I'm glad to see that the limited knowledge at our
TSC is pretty much across the board. After reading this thread, I see that our store's lumping Buff Orpingtons in with RIRs and Red Stars and Ida Reds is relatively minor to everything else!
The people that work there for the most part are older folks in their 40s, 50s, and 60s, most of whom have farms or had farms and are somewhat knowledgeable, although their practices aren't all that great. I still shudder about the employee with 200 free-range chickens on some acreage just north of ours. He told us he lets his hens forage, and gets maybe five dozen eggs a day. From 200 hens? He was proud of that number, and added that he doesn't really have a predator problem. Sometimes he'll walk his property, come across a raccoon and whap it across the nose to get it away, or sometimes a possum will run across his shoes. Heck yeah! Think of all the eggs the hens are laying that go to the predators if he's only getting 60 eggs a day from 200 hens!

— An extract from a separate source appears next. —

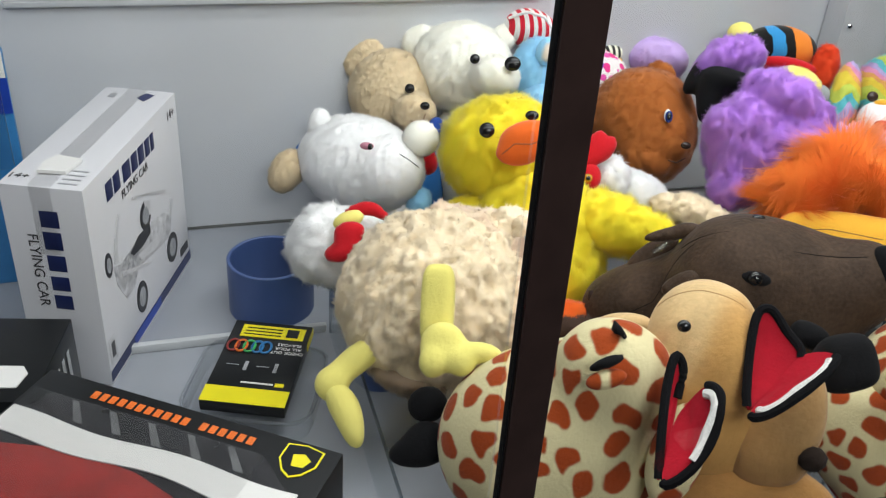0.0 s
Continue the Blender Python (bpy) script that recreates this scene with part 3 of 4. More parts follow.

There's one young girl amongst the group of older employees, and she is friendly but quite clueless. She didn't know which copy of a receipt to give to me. I had to point out that the receipt with "Customer Copy" would go to me, while "Store Copy" would stay in her till.
We have three locally run and owned feed stores near us, closer than
TSC is. We've become quite friendly with the owner of one, and our children are schoolmates and friends. But unfortunately small feed stores just don't carry the variety that
TSC does, and
TSC's prices are much, much lower than those at the feed stores. Only 99 cents for a suet block? Wow! $14 for a 50-lb bag of chick starter? You bet we'll be there.
We just wish that the chicks were sorted out a little better and that the labels were clearer. One employee, a very nice lady with no experience in poultry, thought the ducks were actually called Khaki Camps.